:: Excerpted data
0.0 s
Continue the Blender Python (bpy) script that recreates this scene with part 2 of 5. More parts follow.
::::
:: Excerpted data
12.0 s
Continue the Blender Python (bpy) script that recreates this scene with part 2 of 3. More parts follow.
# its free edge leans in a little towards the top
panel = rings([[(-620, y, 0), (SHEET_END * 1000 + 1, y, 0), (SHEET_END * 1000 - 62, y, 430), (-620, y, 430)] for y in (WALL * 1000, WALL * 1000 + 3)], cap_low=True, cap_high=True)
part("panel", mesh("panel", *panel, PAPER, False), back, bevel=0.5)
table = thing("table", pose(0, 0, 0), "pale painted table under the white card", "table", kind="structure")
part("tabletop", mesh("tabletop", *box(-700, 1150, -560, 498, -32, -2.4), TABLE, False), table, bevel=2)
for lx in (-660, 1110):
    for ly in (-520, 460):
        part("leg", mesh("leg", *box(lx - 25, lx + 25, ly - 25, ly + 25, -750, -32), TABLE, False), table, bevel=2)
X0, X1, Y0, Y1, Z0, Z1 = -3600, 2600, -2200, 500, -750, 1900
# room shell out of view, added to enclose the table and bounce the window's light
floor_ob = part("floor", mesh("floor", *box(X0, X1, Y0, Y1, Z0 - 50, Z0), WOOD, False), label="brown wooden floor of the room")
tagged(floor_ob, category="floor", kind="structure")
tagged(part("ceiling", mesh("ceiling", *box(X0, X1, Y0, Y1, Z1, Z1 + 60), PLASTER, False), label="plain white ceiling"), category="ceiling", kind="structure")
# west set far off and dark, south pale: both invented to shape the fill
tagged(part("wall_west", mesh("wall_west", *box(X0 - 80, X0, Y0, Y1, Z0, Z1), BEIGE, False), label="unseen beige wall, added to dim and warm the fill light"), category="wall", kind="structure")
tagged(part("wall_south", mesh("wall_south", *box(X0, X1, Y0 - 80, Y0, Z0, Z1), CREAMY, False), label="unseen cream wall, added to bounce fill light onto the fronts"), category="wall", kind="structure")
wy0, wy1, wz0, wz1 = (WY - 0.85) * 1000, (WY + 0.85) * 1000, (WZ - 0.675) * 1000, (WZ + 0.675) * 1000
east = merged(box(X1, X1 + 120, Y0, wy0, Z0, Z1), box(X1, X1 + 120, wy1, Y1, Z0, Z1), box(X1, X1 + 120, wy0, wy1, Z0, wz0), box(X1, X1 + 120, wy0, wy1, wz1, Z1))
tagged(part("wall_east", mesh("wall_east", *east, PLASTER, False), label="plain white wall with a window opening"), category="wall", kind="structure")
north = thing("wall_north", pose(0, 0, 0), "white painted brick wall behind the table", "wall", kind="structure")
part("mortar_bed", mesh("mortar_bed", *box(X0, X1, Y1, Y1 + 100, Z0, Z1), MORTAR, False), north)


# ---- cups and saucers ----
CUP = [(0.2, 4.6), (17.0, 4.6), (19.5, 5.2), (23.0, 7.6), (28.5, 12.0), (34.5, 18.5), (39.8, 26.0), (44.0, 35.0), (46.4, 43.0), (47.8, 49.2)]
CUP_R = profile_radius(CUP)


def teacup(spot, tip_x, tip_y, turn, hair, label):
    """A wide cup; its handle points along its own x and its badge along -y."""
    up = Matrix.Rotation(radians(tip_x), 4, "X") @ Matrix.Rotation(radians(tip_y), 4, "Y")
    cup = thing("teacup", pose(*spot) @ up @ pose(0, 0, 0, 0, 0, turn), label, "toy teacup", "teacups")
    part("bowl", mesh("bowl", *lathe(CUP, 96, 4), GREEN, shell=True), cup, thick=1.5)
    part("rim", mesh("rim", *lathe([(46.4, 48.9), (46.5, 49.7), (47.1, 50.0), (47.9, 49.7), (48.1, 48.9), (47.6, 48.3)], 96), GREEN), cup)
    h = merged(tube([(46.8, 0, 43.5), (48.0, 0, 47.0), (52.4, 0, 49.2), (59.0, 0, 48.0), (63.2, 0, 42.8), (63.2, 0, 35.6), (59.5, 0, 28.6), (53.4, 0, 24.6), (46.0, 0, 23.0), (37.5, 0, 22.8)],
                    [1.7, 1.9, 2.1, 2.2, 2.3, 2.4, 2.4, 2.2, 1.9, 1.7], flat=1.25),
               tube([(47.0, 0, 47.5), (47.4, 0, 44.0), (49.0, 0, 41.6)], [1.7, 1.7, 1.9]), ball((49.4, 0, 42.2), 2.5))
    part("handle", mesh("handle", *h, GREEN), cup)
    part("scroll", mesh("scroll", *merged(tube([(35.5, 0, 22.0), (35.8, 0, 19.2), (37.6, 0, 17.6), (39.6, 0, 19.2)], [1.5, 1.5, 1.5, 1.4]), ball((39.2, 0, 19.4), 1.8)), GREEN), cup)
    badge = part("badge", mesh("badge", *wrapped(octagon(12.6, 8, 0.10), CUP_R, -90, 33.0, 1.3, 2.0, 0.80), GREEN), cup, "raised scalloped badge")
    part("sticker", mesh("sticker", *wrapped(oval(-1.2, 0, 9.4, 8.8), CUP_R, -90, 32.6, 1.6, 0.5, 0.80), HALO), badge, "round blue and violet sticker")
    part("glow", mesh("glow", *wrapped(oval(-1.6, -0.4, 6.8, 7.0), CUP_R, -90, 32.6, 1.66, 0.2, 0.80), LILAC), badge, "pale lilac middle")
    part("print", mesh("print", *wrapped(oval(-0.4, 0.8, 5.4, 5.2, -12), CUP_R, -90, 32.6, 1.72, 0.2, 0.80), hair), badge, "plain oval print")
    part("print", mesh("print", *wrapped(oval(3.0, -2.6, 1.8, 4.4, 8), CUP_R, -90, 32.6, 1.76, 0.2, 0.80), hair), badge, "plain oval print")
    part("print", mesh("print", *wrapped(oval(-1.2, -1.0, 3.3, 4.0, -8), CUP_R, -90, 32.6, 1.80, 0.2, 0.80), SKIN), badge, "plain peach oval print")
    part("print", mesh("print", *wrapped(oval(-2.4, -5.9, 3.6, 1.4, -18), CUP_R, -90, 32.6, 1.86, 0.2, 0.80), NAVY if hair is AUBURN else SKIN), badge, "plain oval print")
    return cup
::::
:: Excerpted data
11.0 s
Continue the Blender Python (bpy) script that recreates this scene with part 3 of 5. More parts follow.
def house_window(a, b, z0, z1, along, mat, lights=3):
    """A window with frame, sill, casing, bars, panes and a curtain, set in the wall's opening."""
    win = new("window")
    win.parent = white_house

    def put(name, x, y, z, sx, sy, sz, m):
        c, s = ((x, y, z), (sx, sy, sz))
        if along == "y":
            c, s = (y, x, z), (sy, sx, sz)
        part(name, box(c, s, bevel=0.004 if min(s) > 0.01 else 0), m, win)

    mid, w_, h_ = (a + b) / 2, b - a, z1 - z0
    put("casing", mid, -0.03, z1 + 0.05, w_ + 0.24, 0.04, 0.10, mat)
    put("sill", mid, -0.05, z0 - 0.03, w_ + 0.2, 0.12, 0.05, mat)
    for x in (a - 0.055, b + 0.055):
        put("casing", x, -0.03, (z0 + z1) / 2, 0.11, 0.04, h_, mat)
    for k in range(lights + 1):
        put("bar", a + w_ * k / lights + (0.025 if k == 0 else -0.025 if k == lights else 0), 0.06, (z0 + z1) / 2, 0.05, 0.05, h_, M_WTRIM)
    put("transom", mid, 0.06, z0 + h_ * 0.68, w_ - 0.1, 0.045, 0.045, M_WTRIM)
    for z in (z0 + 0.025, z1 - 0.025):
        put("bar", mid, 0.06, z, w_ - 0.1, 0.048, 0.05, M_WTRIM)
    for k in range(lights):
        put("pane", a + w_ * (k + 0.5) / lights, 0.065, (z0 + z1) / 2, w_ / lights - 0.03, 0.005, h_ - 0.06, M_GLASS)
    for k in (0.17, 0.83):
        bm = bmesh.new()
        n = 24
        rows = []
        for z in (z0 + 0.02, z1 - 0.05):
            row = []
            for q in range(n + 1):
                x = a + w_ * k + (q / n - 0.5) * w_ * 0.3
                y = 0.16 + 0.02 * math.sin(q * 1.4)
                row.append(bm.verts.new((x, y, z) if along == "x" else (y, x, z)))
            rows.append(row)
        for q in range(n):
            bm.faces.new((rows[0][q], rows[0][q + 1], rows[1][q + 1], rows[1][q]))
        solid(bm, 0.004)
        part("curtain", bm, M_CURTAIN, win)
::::
» Aim: Print only the run of lines that begins with the line containing "3. More parts follow." and ends with the line containing "MORTAR, False), north)", both included, exactly as they read.

» Correct result:
Continue the Blender Python (bpy) script that recreates this scene with part 2 of 3. More parts follow.
# its free edge leans in a little towards the top
panel = rings([[(-620, y, 0), (SHEET_END * 1000 + 1, y, 0), (SHEET_END * 1000 - 62, y, 430), (-620, y, 430)] for y in (WALL * 1000, WALL * 1000 + 3)], cap_low=True, cap_high=True)
part("panel", mesh("panel", *panel, PAPER, False), back, bevel=0.5)
table = thing("table", pose(0, 0, 0), "pale painted table under the white card", "table", kind="structure")
part("tabletop", mesh("tabletop", *box(-700, 1150, -560, 498, -32, -2.4), TABLE, False), table, bevel=2)
for lx in (-660, 1110):
    for ly in (-520, 460):
        part("leg", mesh("leg", *box(lx - 25, lx + 25, ly - 25, ly + 25, -750, -32), TABLE, False), table, bevel=2)
X0, X1, Y0, Y1, Z0, Z1 = -3600, 2600, -2200, 500, -750, 1900
# room shell out of view, added to enclose the table and bounce the window's light
floor_ob = part("floor", mesh("floor", *box(X0, X1, Y0, Y1, Z0 - 50, Z0), WOOD, False), label="brown wooden floor of the room")
tagged(floor_ob, category="floor", kind="structure")
tagged(part("ceiling", mesh("ceiling", *box(X0, X1, Y0, Y1, Z1, Z1 + 60), PLASTER, False), label="plain white ceiling"), category="ceiling", kind="structure")
# west set far off and dark, south pale: both invented to shape the fill
tagged(part("wall_west", mesh("wall_west", *box(X0 - 80, X0, Y0, Y1, Z0, Z1), BEIGE, False), label="unseen beige wall, added to dim and warm the fill light"), category="wall", kind="structure")
tagged(part("wall_south", mesh("wall_south", *box(X0, X1, Y0 - 80, Y0, Z0, Z1), CREAMY, False), label="unseen cream wall, added to bounce fill light onto the fronts"), category="wall", kind="structure")
wy0, wy1, wz0, wz1 = (WY - 0.85) * 1000, (WY + 0.85) * 1000, (WZ - 0.675) * 1000, (WZ + 0.675) * 1000
east = merged(box(X1, X1 + 120, Y0, wy0, Z0, Z1), box(X1, X1 + 120, wy1, Y1, Z0, Z1), box(X1, X1 + 120, wy0, wy1, Z0, wz0), box(X1, X1 + 120, wy0, wy1, wz1, Z1))
tagged(part("wall_east", mesh("wall_east", *east, PLASTER, False), label="plain white wall with a window opening"), category="wall", kind="structure")
north = thing("wall_north", pose(0, 0, 0), "white painted brick wall behind the table", "wall", kind="structure")
part("mortar_bed", mesh("mortar_bed", *box(X0, X1, Y1, Y1 + 100, Z0, Z1), MORTAR, False), north)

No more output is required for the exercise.